**Directions for this task**
Output each line exactly as it appears, skipping any embedded picture.

**Data shown**
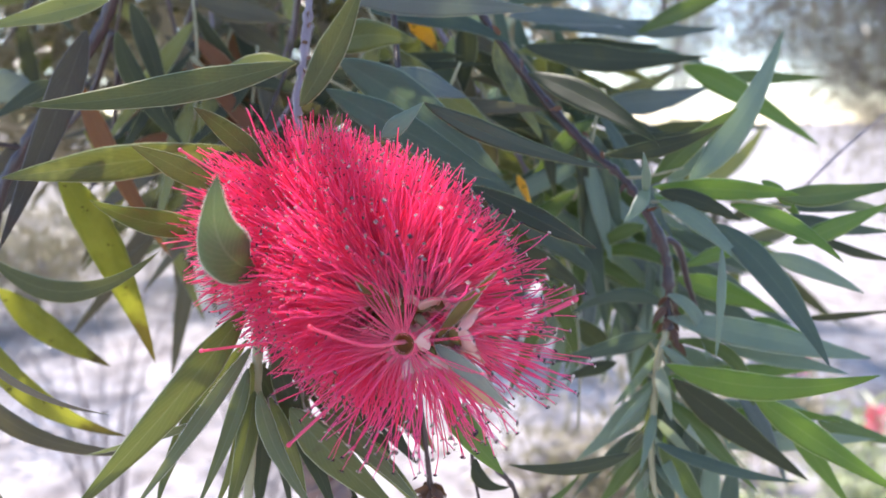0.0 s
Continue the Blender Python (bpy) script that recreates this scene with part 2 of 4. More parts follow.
def ground_material():
    n = Nodes("sunlit_pale_ground")
    obj = n.add("TexCoord").outputs["Object"]
    coarse = n.ramp(n.noise(obj, 4.0, 3.0), (0.35, rgb(0, 0, 0)), (0.65, rgb(1, 1, 1)))
    fine = n.noise(obj, 7.0, 2.0)
    colour = n.mix(coarse, rgb(0.2, 0.175, 0.165), rgb(0.42, 0.385, 0.37))
    colour = n.mix(n.ramp(fine, (0.5, rgb(0, 0, 0)), (0.75, rgb(1, 1, 1))), colour, rgb(0.12, 0.1, 0.094))
    return n.finish(n.add("BsdfPrincipled", Base_Color=colour, Roughness=0.9, Normal=n.bump(fine, 0.15, 0.01)).outputs[0])


ground_skin = ground_material()
litter_skin = plain_material("dry_leaf_litter", rgb(0.17, 0.13, 0.1), rgb(0.36, 0.3, 0.25), 40.0, 0.8, 0.2)


# ---- mesh helpers ----
def mesh_of(name, verts, faces, uvs=None, slots=None):
    me = bpy.data.meshes.new(name)
    me.from_pydata([tuple(v) for v in verts], [], faces)
    if uvs:
        layer = me.uv_layers.new(name="UVMap")
        loops = np.empty(len(me.loops), dtype=np.int32)
        me.loops.foreach_get("vertex_index", loops)
        layer.data.foreach_set("uv", np.asarray(uvs, dtype=np.float32)[loops].ravel())
    if slots:
        me.polygons.foreach_set("material_index", slots)
    me.polygons.foreach_set("use_smooth", [True] * len(me.polygons))
    me.update()
    return me


def part(name, me, mats, parent, label="", m=None):
    """Links a mesh as one part under a thing or a part."""
    ob = new(name, me)
    if not me.materials:
        for mat in mats if isinstance(mats, (list, tuple)) else [mats]:
            me.materials.append(mat)
    ob.parent = parent
    if m is not None:
        ob.matrix_basis = m
    return tagged(ob, label)


def thing(name, place, label, category, group="", kind=""):
    ob = new(name)
    ob.location = place
    ob.empty_display_size = 0.01
    return tagged(ob, label, category, group, kind)


def rings(points, radii, sides, closed=True):
    """Vertices, faces and uvs of a tube along points."""
    verts, faces, uvs = [], [], []
    side = None
    n = len(points)
    for i, p in enumerate(points):
        way = (points[min(i + 1, n - 1)] - points[max(i - 1, 0)]).normalized()
        if side is None:
            side = way.orthogonal().normalized()
        side = (side - way * side.dot(way)).normalized()
        up = way.cross(side)
        for k in range(sides):
            a = 2 * math.pi * k / sides
            verts.append(p + (side * math.cos(a) + up * math.sin(a)) * radii[i])
            uvs.append((k / sides, i / (n - 1)))
    for i in range(n - 1):
        for k in range(sides):
            a, b = i * sides + k, i * sides + (k + 1) % sides
            faces.append((a, b, b + sides, a + sides))
    if closed:
        faces.append(tuple(range(sides - 1, -1, -1)))
        faces.append(tuple(range((n - 1) * sides, n * sides)))
    return verts, faces, uvs


def smooth_line(points, steps):
    """A Catmull-Rom line through the points."""
    pts = [Vector(p) for p in points]
    pts = [pts[0] * 2 - pts[1]] + pts + [pts[-1] * 2 - pts[-2]]
    out = []
    for i in range(1, len(pts) - 2):
        a, b, c, d = pts[i - 1:i + 3]
        for k in range(steps):
            t = k / steps
            out.append(0.5 * (2 * b + (c - a) * t + (2 * a - 5 * b + 4 * c - d) * t * t + (3 * b - a - 3 * c + d) * t ** 3))
    out.append(pts[-2])
    return out


def stem(parent, points, r0, r1, mat, name="stem", knots=0.25, label=""):
    """A slightly knotty tapering stem, given by world points."""
    base = parent.matrix_basis.translation
    line = [p - base for p in smooth_line(points, 9)]
    n = len(line)
    radii = [(r0 + (r1 - r0) * i / (n - 1)) * (1 + knots * (random.random() - 0.5) + (0.35 * knots if i % 7 == 0 else 0)) for i in range(n)]
    verts, faces, uvs = rings(line, radii, 9)
    return part(name, mesh_of(name, verts, faces, uvs), mat, parent, label)


FACING = Vector((0.02, -1.0, 0.18)).normalized()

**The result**
0.0 s
Continue the Blender Python (bpy) script that recreates this scene with part 2 of 4. More parts follow.
def ground_material():
    n = Nodes("sunlit_pale_ground")
    obj = n.add("TexCoord").outputs["Object"]
    coarse = n.ramp(n.noise(obj, 4.0, 3.0), (0.35, rgb(0, 0, 0)), (0.65, rgb(1, 1, 1)))
    fine = n.noise(obj, 7.0, 2.0)
    colour = n.mix(coarse, rgb(0.2, 0.175, 0.165), rgb(0.42, 0.385, 0.37))
    colour = n.mix(n.ramp(fine, (0.5, rgb(0, 0, 0)), (0.75, rgb(1, 1, 1))), colour, rgb(0.12, 0.1, 0.094))
    return n.finish(n.add("BsdfPrincipled", Base_Color=colour, Roughness=0.9, Normal=n.bump(fine, 0.15, 0.01)).outputs[0])


ground_skin = ground_material()
litter_skin = plain_material("dry_leaf_litter", rgb(0.17, 0.13, 0.1), rgb(0.36, 0.3, 0.25), 40.0, 0.8, 0.2)


# ---- mesh helpers ----
def mesh_of(name, verts, faces, uvs=None, slots=None):
    me = bpy.data.meshes.new(name)
    me.from_pydata([tuple(v) for v in verts], [], faces)
    if uvs:
        layer = me.uv_layers.new(name="UVMap")
        loops = np.empty(len(me.loops), dtype=np.int32)
        me.loops.foreach_get("vertex_index", loops)
        layer.data.foreach_set("uv", np.asarray(uvs, dtype=np.float32)[loops].ravel())
    if slots:
        me.polygons.foreach_set("material_index", slots)
    me.polygons.foreach_set("use_smooth", [True] * len(me.polygons))
    me.update()
    return me


def part(name, me, mats, parent, label="", m=None):
    """Links a mesh as one part under a thing or a part."""
    ob = new(name, me)
    if not me.materials:
        for mat in mats if isinstance(mats, (list, tuple)) else [mats]:
            me.materials.append(mat)
    ob.parent = parent
    if m is not None:
        ob.matrix_basis = m
    return tagged(ob, label)


def thing(name, place, label, category, group="", kind=""):
    ob = new(name)
    ob.location = place
    ob.empty_display_size = 0.01
    return tagged(ob, label, category, group, kind)


def rings(points, radii, sides, closed=True):
    """Vertices, faces and uvs of a tube along points."""
    verts, faces, uvs = [], [], []
    side = None
    n = len(points)
    for i, p in enumerate(points):
        way = (points[min(i + 1, n - 1)] - points[max(i - 1, 0)]).normalized()
        if side is None:
            side = way.orthogonal().normalized()
        side = (side - way * side.dot(way)).normalized()
        up = way.cross(side)
        for k in range(sides):
            a = 2 * math.pi * k / sides
            verts.append(p + (side * math.cos(a) + up * math.sin(a)) * radii[i])
            uvs.append((k / sides, i / (n - 1)))
    for i in range(n - 1):
        for k in range(sides):
            a, b = i * sides + k, i * sides + (k + 1) % sides
            faces.append((a, b, b + sides, a + sides))
    if closed:
        faces.append(tuple(range(sides - 1, -1, -1)))
        faces.append(tuple(range((n - 1) * sides, n * sides)))
    return verts, faces, uvs


def smooth_line(points, steps):
    """A Catmull-Rom line through the points."""
    pts = [Vector(p) for p in points]
    pts = [pts[0] * 2 - pts[1]] + pts + [pts[-1] * 2 - pts[-2]]
    out = []
    for i in range(1, len(pts) - 2):
        a, b, c, d = pts[i - 1:i + 3]
        for k in range(steps):
            t = k / steps
            out.append(0.5 * (2 * b + (c - a) * t + (2 * a - 5 * b + 4 * c - d) * t * t + (3 * b - a - 3 * c + d) * t ** 3))
    out.append(pts[-2])
    return out


def stem(parent, points, r0, r1, mat, name="stem", knots=0.25, label=""):
    """A slightly knotty tapering stem, given by world points."""
    base = parent.matrix_basis.translation
    line = [p - base for p in smooth_line(points, 9)]
    n = len(line)
    radii = [(r0 + (r1 - r0) * i / (n - 1)) * (1 + knots * (random.random() - 0.5) + (0.35 * knots if i % 7 == 0 else 0)) for i in range(n)]
    verts, faces, uvs = rings(line, radii, 9)
    return part(name, mesh_of(name, verts, faces, uvs), mat, parent, label)


FACING = Vector((0.02, -1.0, 0.18)).normalized()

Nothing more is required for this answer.